Designed as a low-cost, common investment vehicle for like-minded investors, a mutual fund allows people to participate in a diversified portfolio of securities. This is done through the purchase of shares or units in the mutual fund. The ease in which an investor can redeem their investment is one explanation for the popularity of mutual funds. Others include the accessibility and low minimum investment requirements for some funds. Irrespective of the amount invested, all investors are given the same level of service and return potential per dollar invested. A $500 investor has the same rights and associated risks as a $100,000 investor. Mutual funds grant access to professional money managers and entry to markets that were previously limited to the wealthy and privileged few.

With so many types of investor needs, increasing numbers of specialty funds have grown into what is today over 38,000 funds. The amount invested by a fund, combined with the diversification, which can be anywhere from 1 to 1,000 different securities, or shares, helps reduce the overall dependency on just one investment. This in turn provides the possibility of higher return and less risk.

Other advantages of mutual funds include the convenience and efficiency of record-keeping. An investor can receive updates on his/her accounts, as well as on the fund itself. The fund’s board of directors, custodian and transfer agent are responsible for ensuring the integrity of this reporting.

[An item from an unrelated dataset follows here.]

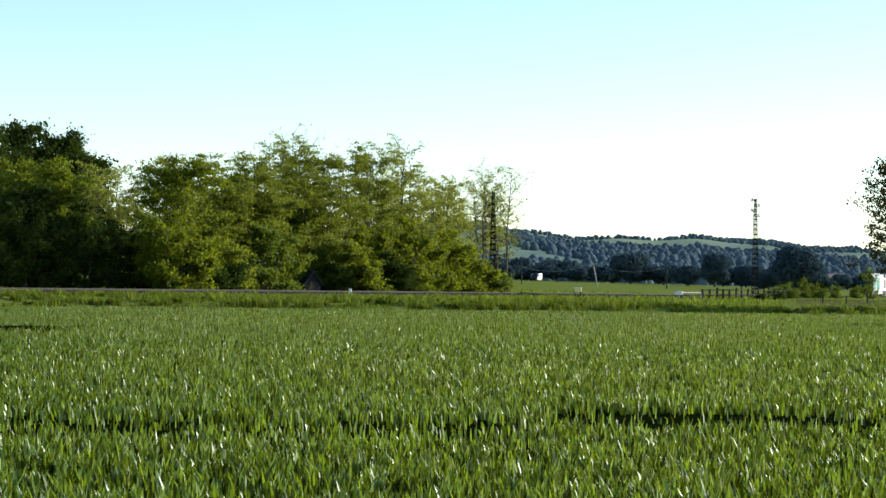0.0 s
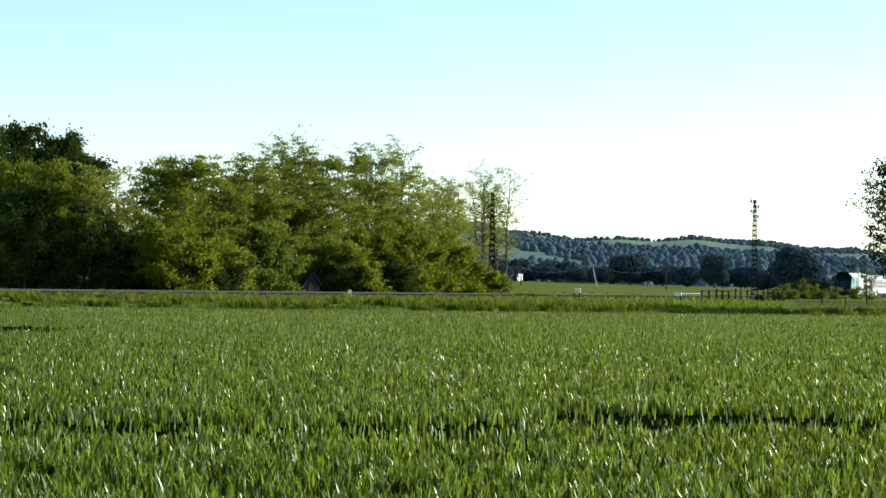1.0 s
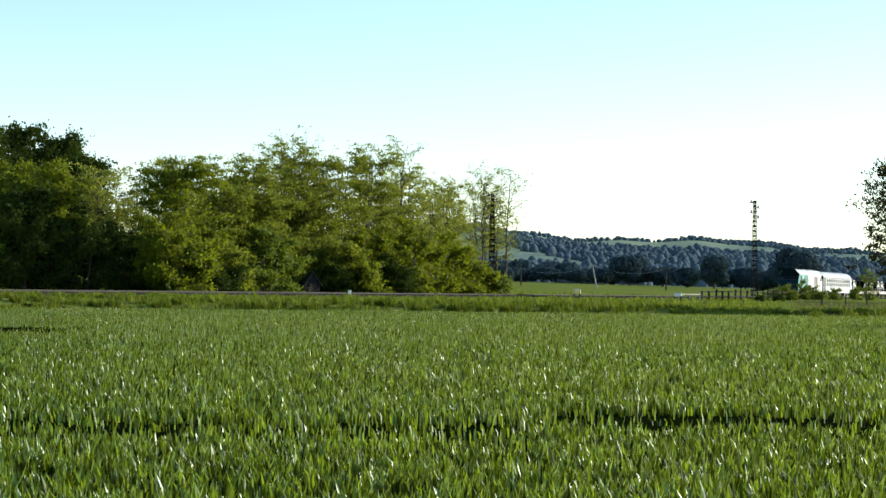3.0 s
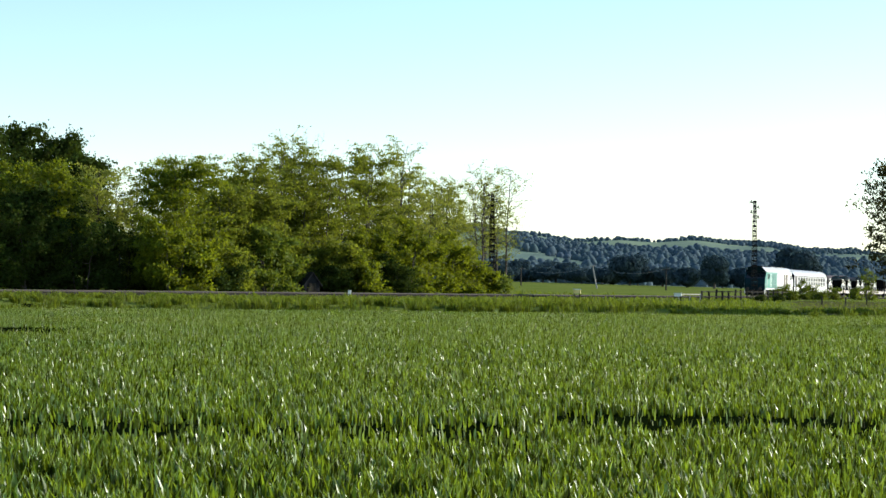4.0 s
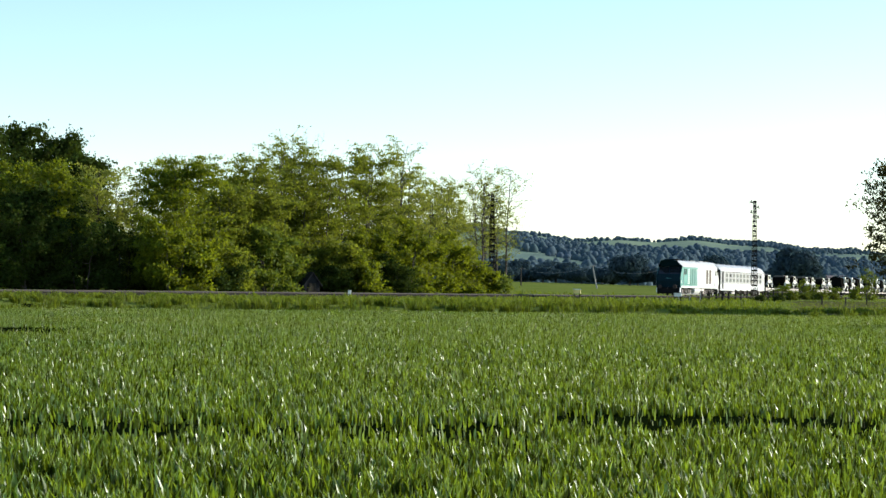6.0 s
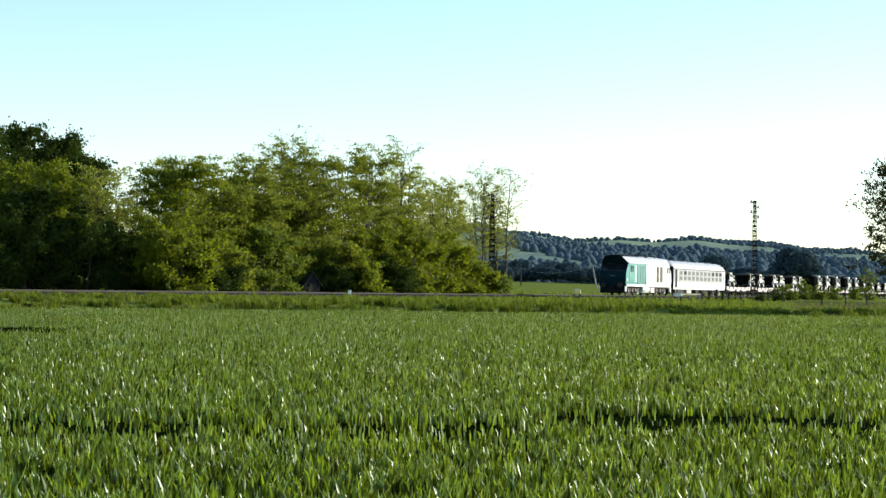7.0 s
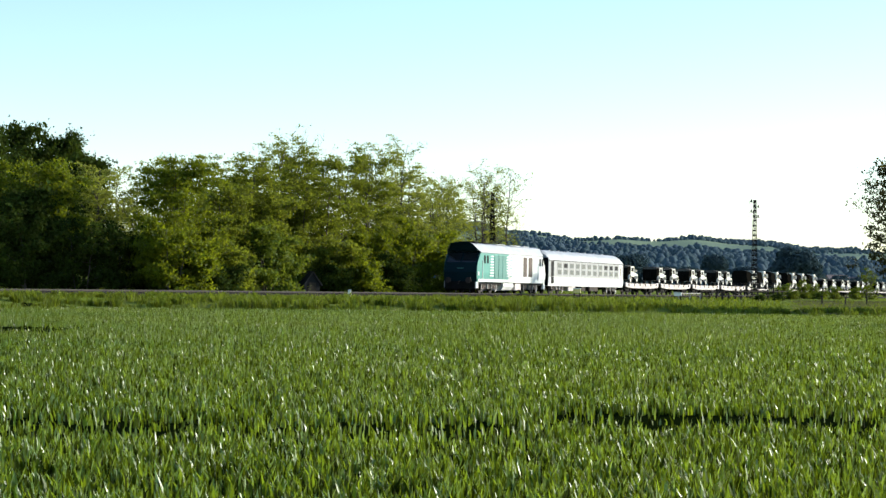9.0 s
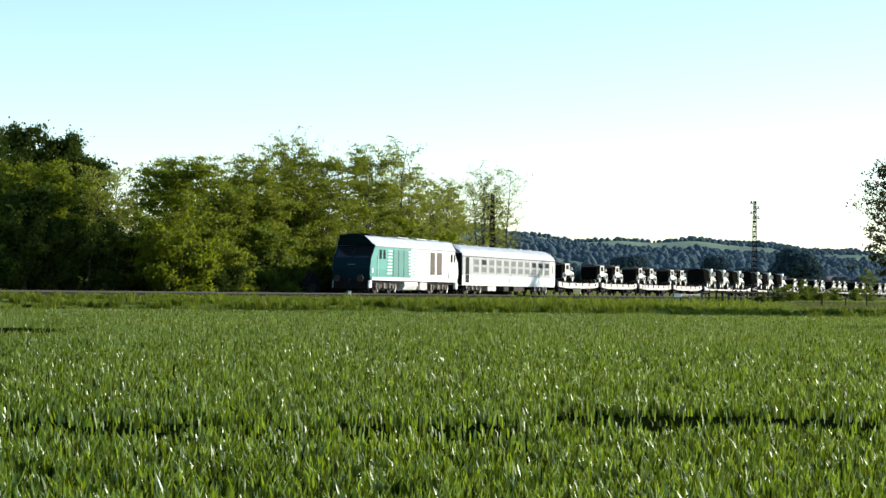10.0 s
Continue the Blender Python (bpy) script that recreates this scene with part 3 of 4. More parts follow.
def train_pose(s_mid, half, up=0.0, back=False):
    a, b = on_track(s_mid - half, 0, up), on_track(s_mid + half, 0, up)
    x = (a - b).normalized()
    if back:
        x = -x
    y = Vector((0, 0, 1)).cross(x).normalized()
    z = x.cross(y)
    m = Matrix((x, y, z)).transposed().to_4x4()
    m.translation = (a + b) / 2
    return m


MOVERS = []     # thing, distance of its middle behind the train's front, half its pivots' distance, height, turned round
MOVERS.append((locomotive(), 10.14, 5.7, 0.0, False))
MOVERS.append((coach(), 33.6, 9.25, 0.0, False))
WAGONS = [(47.0 + 14.65 * i, 14.65, False) for i in range(4)] + [(105.9 + 27.0 * i, 26.6, True) for i in range(6)]
short_w = flat_wagon(14.65, False, "short flat wagon with fish-bellied sunlit sills carrying jeeps")
long_w = flat_wagon(26.6, True, "long low flat wagon with upturned sill ends carrying jeeps")
seen_short = seen_long = False
for s0, length, low in WAGONS:
    src = long_w if low else short_w
    if low:
        w, seen_long = (copy_thing(src, pose(0, 0, 0)) if seen_long else src), True
    else:
        w, seen_short = (copy_thing(src, pose(0, 0, 0)) if seen_short else src), True
    MOVERS.append((w, s0 + length / 2, length / 2 - 2.7, 0.0, False))
first_jeep = jeep()
TRUCKS = [110.6, 117.5, 126.2, 137.4, 144.7, 153.5]
JEEPS = [51.2, 63.2, 68.9, 78.1, 82.8, 91.9, 96.5, 163.2, 170.9, 179.5, 184.7, 194.6, 200.0, 205.1, 216.4, 224.0, 232.0, 243.0, 250.0]
for i, s in enumerate(JEEPS):
    j = first_jeep if i == 0 else copy_thing(first_jeep, pose(0, 0, 0))
    w = [k for k in WAGONS if k[0] <= s + 2.0][-1]
    MOVERS.append((j, s + 1.3, 1.3, 0.92 if w[2] else 1.18, True))
first_truck = truck()
for i, s in enumerate(TRUCKS):
    j = first_truck if i == 0 else copy_thing(first_truck, pose(0, 0, 0))
    MOVERS.append((j, s - 0.2, 1.8, 0.92, True))


# ---- trees ----
def grow(seed, h, w, base=0.25, limbs=26, leaves=7000, leaf=0.17, stems=1, spread=0.34, lean=0.0, top_bare=0.0, flat=0.9, layer=1.0, twigs=2):
    """A tree or shrub: its wood as a Shape and its leaves as an array of loose quads. w: the crown's width."""
    rng = np.random.default_rng(seed)
    wood = Shape()
    spots, weight = [], []
    for k in range(stems):
        a0 = rng.uniform(0, 2 * math.pi)
        off = (w * 0.16 * rng.uniform(0.3, 1) if stems > 1 else 0)
        sh = h * (1 if k == 0 else rng.uniform(0.72, 0.98))
        trunk, n = [], 8
        bx, by = off * math.cos(a0), off * math.sin(a0)
        dx, dy = (w * 0.14 * math.cos(a0), w * 0.14 * math.sin(a0)) if stems > 1 else (0, 0)
        for i in range(n + 1):
            u = i / n
            trunk.append(Vector((bx + dx * u + lean * h * u * u + rng.normal(0, 0.012) * h * u, by + dy * u + rng.normal(0, 0.012) * h * u, -0.3 + (sh * 0.96 + 0.3) * u)))
        r0 = 0.011 * h + 0.03
        if stems > 1:
            r0 *= 0.7
        wood.tube(trunk, [r0 * (1 - 0.9 * i / n) + 0.008 for i in range(n + 1)], 7)
        nl = max(5, limbs // stems)
        for i in range(nl):
            u = base + (0.98 - base) * ((i + rng.uniform(0, 1)) / nl)
            p = trunk[min(int(u * n), n - 1)].lerp(trunk[min(int(u * n) + 1, n)], u * n - int(u * n))
            v = (u - base) / (1 - base)
            prof = math.sqrt(max(0.0, 1 - ((v - 0.42) / 0.62) ** 2)) if v > 0.0 else 0.4
            length = w / 2 * (0.35 + 0.65 * prof) * rng.uniform(0.65, 1.1)
            az = i * 2.4 + rng.uniform(-0.5, 0.5)
            rise = rng.uniform(0.15, 0.75) * (0.6 + 0.8 * v) * layer
            q = [p]
            d = Vector((math.cos(az), math.sin(az), rise)).normalized()
            for k2 in range(4):
                d = (d + Vector((rng.normal(0, 0.16), rng.normal(0, 0.16), rng.normal(0, 0.12) + 0.03))).normalized()
                q.append(q[-1] + d * length / 4)
            rb = r0 * 0.34 * (1 - 0.7 * u) + 0.012
            wood.tube(q, [rb, rb * 0.75, rb * 0.5, rb * 0.35, 0.006], 5)
            for k2 in range(1, 5):
                spots.append(q[k2]), weight.append((0.55 + 0.3 * k2) * (1 - top_bare * max(0, v - 0.6) / 0.4))
                for k3 in range(3):
                    dd = (d + Vector(rng.normal(0, 0.75, 3))).normalized()
                    e = q[k2] + dd * length * rng.uniform(0.14, 0.36)
                    if k2 > 1 and k3 < twigs:
                        wood.tube([q[k2], q[k2].lerp(e, 0.5) + Vector((0, 0, 0.03)), e], [0.014, 0.009, 0.004], 3)
                    spots.append(e), weight.append(1.0 * (1 - top_bare * max(0, v - 0.6) / 0.4))
    spots = np.array([tuple(p) for p in spots])
    weight = np.array(weight) * rng.uniform(0.0, 1.0, len(weight)) ** 1.6
    weight = np.maximum(weight, 0.02)
    pick = rng.choice(len(spots), leaves, p=weight / weight.sum())
    c = spots[pick] + rng.normal(0, 1, (leaves, 3)) * spread * np.array([1, 1, flat * 0.62]) * rng.uniform(0.3, 1.2, (leaves, 1))
    c[:, 2] = np.maximum(c[:, 2], 0.08 + 0.2 * rng.random(leaves))
    return wood, leaf_quads(c, leaf, rng)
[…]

The fee payable to these parties, along with a management fee, is used to compensate the fund’s manager or investment advisers, is part of the fund’s expenses and as such reported regularly and charged directly to the fund.

Although you hold shares or units in the mutual fund, you do not physically own any of the individual securities in the portfolio. Rather, you own a portion or pro rata of the shares in the mutual fund. So if your investment made up 10% of the funds total assets, you would not own 10% of the securities in the portfolio but rather 10% of the shares/units issued by the mutual fund.

Although there are many variations of the mutual fund, two basic types exist: closed end and open-ended.

A closed end mutual fund has a set amount of shares for issue; once these shares are issued the fund is closed to new investment. This type of fund is generally traded on the stock exchange, as any publicly listed company would be. Because the shares of a closed end mutual fund are sold at the price the general market dictates and not at their NAV (or net asset value), the share price may be above the NAV, at it or, as is often the case, below it. The redemption of shares in this type of fund is only possible when there is a buyer for the shares offered for sale.

An open-ended mutual fund has no fixed amount of shares, and new shares are constantly being offered at the NAV. This type of fund is purchased directly from the fund or one of its sales agents. When an investor sells their shares, these are redeemed by the fund – in most cases within three working days. Open-ended mutual funds are redeemed at the NAV, and offer the convenience and ease of share redemption.

Now that you’ve defined the mutual fund, learned its advantages and basic set-up, you have all the information you need to decide what sort of fund you’re interested in investing in. Above all, do your research: we hope to have helped you a little along your way in that regard.